Can y'(x)=5x^3(y-1)^\frac{1}{5} have infinitely many solutions?

[alexmahone]

Solve \(\displaystyle y'(x)=5x^3(y-1)^\frac{1}{5}\), \(\displaystyle y(0)=1\).

I found 3 solutions: \(\displaystyle y=x^5+1\), \(\displaystyle y=-x^5+1\) and the constant solution \(\displaystyle y=1\).

But my prof said there are infinitely many solutions. Which are they?

 

[I like Serena]

Solve \(\displaystyle y'(x)=5x^3(y-1)^\frac{1}{5}\), \(\displaystyle y(0)=1\).

I found 3 solutions: \(\displaystyle y=x^5+1\), \(\displaystyle y=-x^5+1\) and the constant solution \(\displaystyle y=1\).

But my prof said there are infinitely many solutions. Which are they?

How about piece wise combinations of those solutions?
And perhaps you can shift one of them to the left or right, combining it with $y=1$.

 

[alexmahone]

How about piece wise combinations of those solutions?
And perhaps you can shift one of them to the left or right, combining it with $y=1$.

Using piecewise combinations I get

1) \(\displaystyle \displaystyle y =\begin{cases} x^5+1\ \text{if}\ x \ge 0\\ -x^5+1\ \text{if}\ x< 0\end{cases}\)

2) \(\displaystyle \displaystyle y =\begin{cases} -x^5+1\ \text{if}\ x \ge 0\\ x^5+1\ \text{if}\ x< 0\end{cases}\)

3) \(\displaystyle \displaystyle y =\begin{cases} x^5+1\ \text{if}\ x \ge 0\\ 1\ \text{if}\ x< 0\end{cases}\)

4) \(\displaystyle \displaystyle y =\begin{cases} 1\ \text{if}\ x \ge 0\\ x^5+1\ \text{if}\ x< 0\end{cases}\)

5) \(\displaystyle \displaystyle y =\begin{cases} -x^5+1\ \text{if}\ x \ge 0\\ 1\ \text{if}\ x< 0\end{cases}\)

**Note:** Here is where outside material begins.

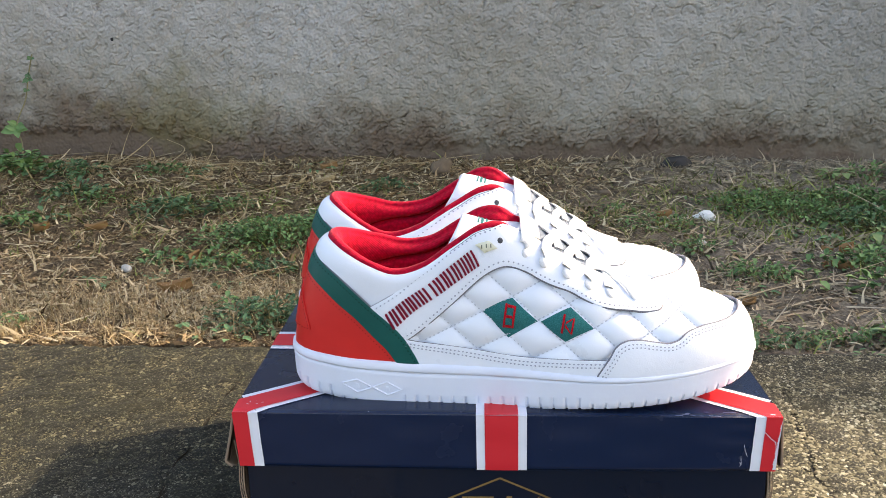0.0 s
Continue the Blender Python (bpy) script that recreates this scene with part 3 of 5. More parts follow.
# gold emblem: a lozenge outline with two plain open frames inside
EL, ER, ET, EB, EM = (-0.0620, 0.0362), (0.0600, 0.0362), (-0.0005, 0.0635), (-0.0015, 0.0095), 0.0013
for p, q in ((EL, ET), (ET, ER), (ER, EB), (EB, EL)):
    d = np.array(q) - np.array(p)
    n = np.array([-d[1], d[0]]) / np.linalg.norm(d) * EM / 2
    body_print("emblem_line", GOLD_PRINT, [np.array(p) - n, np.array(q) - n, np.array(q) + n, np.array(p) + n], 24)
for corners in ([(-0.0240, 0.0182), (-0.0206, 0.0182), (-0.0206, 0.0508), (-0.0240, 0.0508)], [(-0.0078, 0.0182), (-0.0044, 0.0182), (-0.0044, 0.0508), (-0.0078, 0.0508)],
                [(-0.0204, 0.0182), (-0.0080, 0.0182), (-0.0080, 0.0212), (-0.0204, 0.0212)], [(-0.0204, 0.0332), (-0.0080, 0.0332), (-0.0080, 0.0362), (-0.0204, 0.0362)],
                [(-0.0204, 0.0478), (-0.0080, 0.0478), (-0.0080, 0.0508), (-0.0204, 0.0508)], [(0.0036, 0.0186), (0.0070, 0.0186), (0.0070, 0.0512), (0.0036, 0.0512)],
                [(0.0084, 0.0350), (0.0212, 0.0462), (0.0244, 0.0512), (0.0084, 0.0390)], [(0.0084, 0.0310), (0.0244, 0.0186), (0.0212, 0.0236), (0.0084, 0.0348)],
                [(0.0214, 0.0242), (0.0244, 0.0196), (0.0244, 0.0502), (0.0214, 0.0456)]):
    body_print("emblem_block", GOLD_PRINT, corners, 6)
# worn spots of print along the foot of the front and on the lid's corners
for x, z, w, h in ((0.048, 0.0062, 0.0012, 0.0014), (0.0525, 0.0060, 0.0016, 0.0012), (0.0575, 0.0061, 0.0020, 0.0013), (0.0870, 0.0062, 0.0040, 0.0016),
                   (0.0935, 0.0066, 0.0016, 0.0010), (0.1060, 0.0066, 0.0022, 0.0016), (0.1105, 0.0068, 0.0050, 0.0018), (0.1180, 0.0072, 0.0040, 0.0010),
                   (0.1370, 0.0062, 0.0014, 0.0012), (0.0660, 0.0022, 0.0030, 0.0007), (0.1000, 0.0022, 0.0042, 0.0006), (0.1250, 0.0024, 0.0060, 0.0008)):
    w, h = w * 0.7, h * 0.55
    body_print("worn_spot", SCUFF, [(x, z), (x + w, z), (x + w * 0.9, z + h), (x + w * 0.1, z + h * 0.8)], 4)
rs = random.Random(4)
for _ in range(11):
    x, z = PX0 + 0.003 + rs.random() * 0.036, PZ + 0.0005 + rs.random() ** 2 * 0.010
    w, h, k = rs.uniform(0.003, 0.012), rs.uniform(0.0002, 0.0006), rs.uniform(-0.45, 0.15)
    body_print("crease", BLUE_SCUFF, [(x, z), (x + w, z + w * k), (x + w, z + w * k + h), (x, z + h)], 6, 0.0006)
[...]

6) \(\displaystyle \displaystyle y =\begin{cases} 1\ \text{if}\ x \ge 0\\ -x^5+1\ \text{if}\ x< 0\end{cases}\)
-
I get only 6, not infinitely many!

 

[I like Serena]

How about:
$$ y =\begin{cases} x^5+1 &\text{if}\ x > a\\1 & \text{if}\ x< a\end{cases}$$
where $a$ is an arbitrary real number?

 

[alexmahone]

How about:
$$ y =\begin{cases} x^5+1 &\text{if}\ x > a\\1 & \text{if}\ x< a\end{cases}$$
where $a$ is an arbitrary real number?

But that wouldn't be continuous at $x=a$.

 

[I like Serena]

But that wouldn't be continuous at $x=a$.

Sorry. You are right.
Let me think about it.
It must be possible to use $y=1$ up to some $x=a$ and from that point switch to a different solution.

 

[I like Serena]

How about for instance:
$$y=\begin{cases}
1 + (x^4-a^4)^{5/4} &&\text{if } x < a < 0\\
1 &&\text{if } a \le x < b \\
1 - (x^4-b^4)^{5/4} &&\text{if } x \ge b > 0\\
\end{cases}$$It is continuously differentiable. ;)Note that everything around $y=1$ is special, because your solution method breaks down around it.